> [PROBLEM]: Copy out all lines of the records in which the word "follow" appears.

> [DATASET RECORDS]:
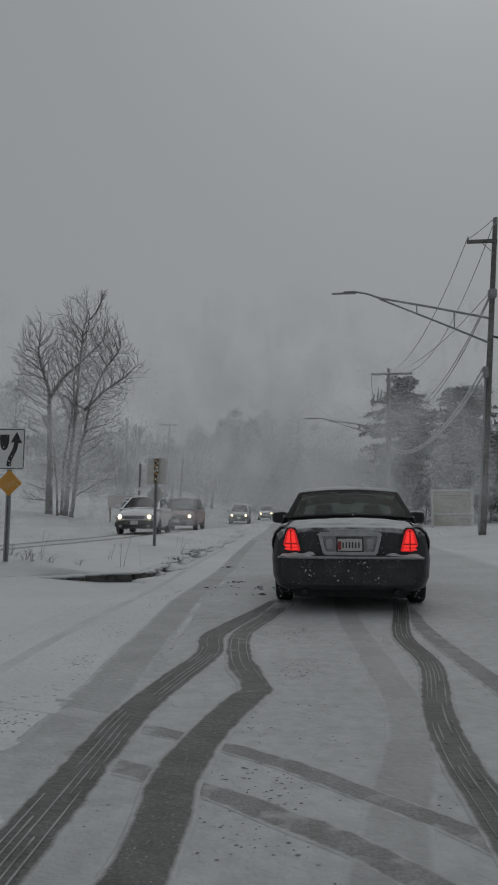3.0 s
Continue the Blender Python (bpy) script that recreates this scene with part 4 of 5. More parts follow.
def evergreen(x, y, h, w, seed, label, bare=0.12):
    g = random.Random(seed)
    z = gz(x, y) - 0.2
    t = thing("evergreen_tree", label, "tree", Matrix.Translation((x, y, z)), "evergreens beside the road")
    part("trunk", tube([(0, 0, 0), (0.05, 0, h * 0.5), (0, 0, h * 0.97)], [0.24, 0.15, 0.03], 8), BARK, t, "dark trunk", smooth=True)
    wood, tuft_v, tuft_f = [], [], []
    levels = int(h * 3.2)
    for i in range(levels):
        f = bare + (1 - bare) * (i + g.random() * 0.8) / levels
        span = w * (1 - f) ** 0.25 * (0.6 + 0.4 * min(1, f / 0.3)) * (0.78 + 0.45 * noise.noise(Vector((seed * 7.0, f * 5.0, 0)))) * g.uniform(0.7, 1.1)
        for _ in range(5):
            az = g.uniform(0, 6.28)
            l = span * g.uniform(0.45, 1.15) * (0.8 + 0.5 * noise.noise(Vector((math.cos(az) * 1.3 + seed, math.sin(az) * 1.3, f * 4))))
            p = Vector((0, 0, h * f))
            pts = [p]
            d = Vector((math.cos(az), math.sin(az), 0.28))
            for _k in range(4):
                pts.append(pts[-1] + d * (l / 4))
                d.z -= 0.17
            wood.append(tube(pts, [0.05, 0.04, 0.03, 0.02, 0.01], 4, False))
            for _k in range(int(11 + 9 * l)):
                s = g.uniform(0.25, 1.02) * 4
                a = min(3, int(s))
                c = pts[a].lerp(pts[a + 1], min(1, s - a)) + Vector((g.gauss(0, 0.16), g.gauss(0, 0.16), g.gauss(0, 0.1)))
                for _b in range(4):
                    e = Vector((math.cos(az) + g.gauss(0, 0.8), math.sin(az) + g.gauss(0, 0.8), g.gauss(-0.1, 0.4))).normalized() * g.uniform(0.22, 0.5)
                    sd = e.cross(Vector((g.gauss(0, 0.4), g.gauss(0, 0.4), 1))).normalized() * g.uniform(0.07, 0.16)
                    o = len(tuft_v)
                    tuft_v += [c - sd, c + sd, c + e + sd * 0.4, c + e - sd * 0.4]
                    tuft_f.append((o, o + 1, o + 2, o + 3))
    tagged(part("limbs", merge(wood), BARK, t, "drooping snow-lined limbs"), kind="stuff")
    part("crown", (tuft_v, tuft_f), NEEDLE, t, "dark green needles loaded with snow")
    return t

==

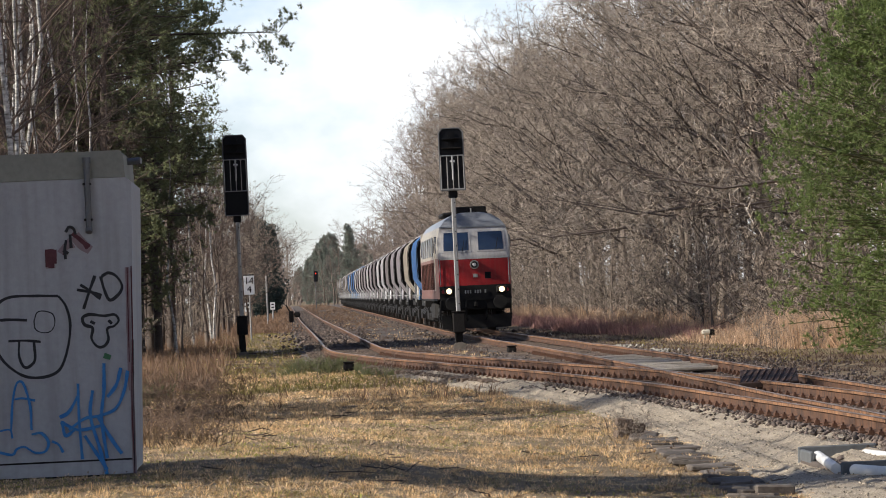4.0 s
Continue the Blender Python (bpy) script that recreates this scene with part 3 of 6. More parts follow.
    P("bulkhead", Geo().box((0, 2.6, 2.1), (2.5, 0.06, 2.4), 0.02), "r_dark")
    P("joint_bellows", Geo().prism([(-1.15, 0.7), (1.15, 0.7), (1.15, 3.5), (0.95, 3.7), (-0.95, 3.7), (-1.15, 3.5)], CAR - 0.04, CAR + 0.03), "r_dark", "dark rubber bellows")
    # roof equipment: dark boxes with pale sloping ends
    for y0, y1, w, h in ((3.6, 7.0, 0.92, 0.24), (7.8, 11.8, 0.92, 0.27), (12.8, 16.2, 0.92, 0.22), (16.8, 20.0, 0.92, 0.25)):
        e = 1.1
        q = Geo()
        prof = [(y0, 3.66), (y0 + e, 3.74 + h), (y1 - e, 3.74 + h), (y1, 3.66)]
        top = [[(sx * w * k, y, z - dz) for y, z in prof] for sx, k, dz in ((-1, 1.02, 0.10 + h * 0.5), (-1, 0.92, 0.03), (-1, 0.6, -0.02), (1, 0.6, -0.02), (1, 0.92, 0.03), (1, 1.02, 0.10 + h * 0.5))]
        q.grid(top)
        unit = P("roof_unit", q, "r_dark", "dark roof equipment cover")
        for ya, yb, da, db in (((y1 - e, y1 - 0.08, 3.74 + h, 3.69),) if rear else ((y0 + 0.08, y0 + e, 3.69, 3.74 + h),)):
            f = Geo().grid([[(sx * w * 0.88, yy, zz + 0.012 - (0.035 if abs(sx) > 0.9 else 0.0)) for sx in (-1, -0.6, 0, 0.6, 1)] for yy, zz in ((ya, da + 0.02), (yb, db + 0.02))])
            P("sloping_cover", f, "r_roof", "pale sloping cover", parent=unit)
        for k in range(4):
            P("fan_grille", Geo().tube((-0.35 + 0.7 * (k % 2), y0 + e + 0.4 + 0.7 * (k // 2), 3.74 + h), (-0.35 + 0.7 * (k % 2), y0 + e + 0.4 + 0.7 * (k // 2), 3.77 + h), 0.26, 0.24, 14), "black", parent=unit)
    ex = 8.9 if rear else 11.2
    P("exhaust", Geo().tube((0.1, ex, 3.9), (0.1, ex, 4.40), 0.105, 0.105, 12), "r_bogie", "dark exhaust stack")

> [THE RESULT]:
Continue the Blender Python (bpy) script that recreates this scene with part 4 of 5. More parts follow.
Continue the Blender Python (bpy) script that recreates this scene with part 3 of 6. More parts follow.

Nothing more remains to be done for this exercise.